An dieser Stelle verwies Aniko Bakonyi vom ungarischen Helsinki-Komitee auf die Politik ihres Landes, das seit eineinhalb Jahren verstärkt auf "Push-backs" setzt. Während zwischen Jänner und September 4.000 Mal versucht wurde, Ungarn zu durchqueren, wurden 2.700 "push-backs" durchgeführt, bei denen Flüchtlinge mit brutalen Methoden und ohne Asylverfahren vor die Außengrenzen Europas gebracht worden seien.
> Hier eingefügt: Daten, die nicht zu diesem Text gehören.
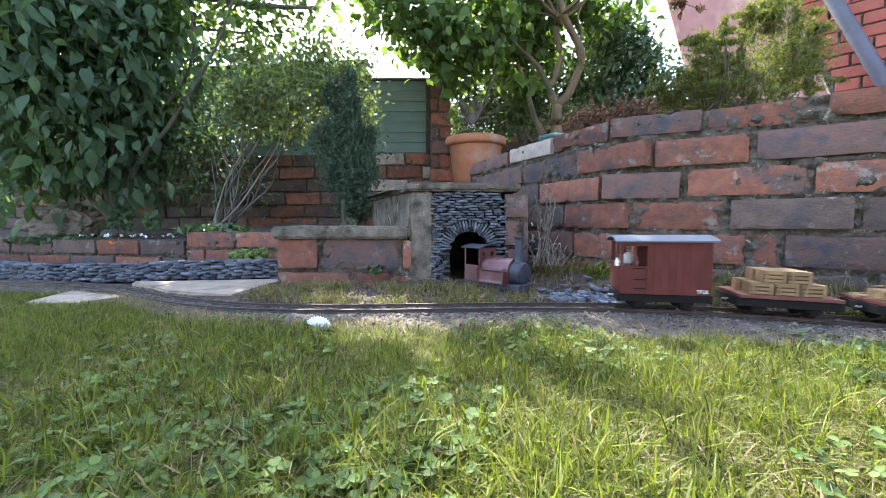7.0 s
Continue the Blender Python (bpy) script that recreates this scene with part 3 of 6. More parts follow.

Insgesamt seien in dem Zeitraum 560 Asylanträge in Ungarn gestellt worden. "Mehr Anträge wurden von den Behörden aber gar nicht akzeptiert", erklärte sie. Nach Ansicht von Adriana Romer von der Schweizerischen Flüchtlingshilfe liegt die Lösung in rechtsstaatlichen und fairen Asylverfahren innerhalb Europas. In der Schweiz werde mit 1. März ein neues Asylverfahren eingeführt, dass den Prozess beschleunigen soll, berichtete sie. Der Großteil der Entscheidungen solle dann innerhalb von 140 Tagen getroffen werden, während für besonders komplizierte Fälle eine Frist von einem Jahr vorgesehen sei.

Deutlich weniger Asylanträge in Österreich 

Um die Qualität der Verfahren gleichzeitig zu verbessern, bekomme jeder Asylsuchende eine unabhängige Rechtsberatung an die Seite gestellt, welche in erster Linie von Hilfswerken geleitet werden solle. Zwischen Jänner und Ende November seien in der Schweiz rund 16.000 Anträge gestellt worden, 2017 lag die Zahl für das gesamte Jahr bei rund 18.000, berichtete die Juristin. In Österreich wurden im Vergleich dazu 2017 insgesamt 24.735 Asylanträge gestellt, 2018 waren es 13.400.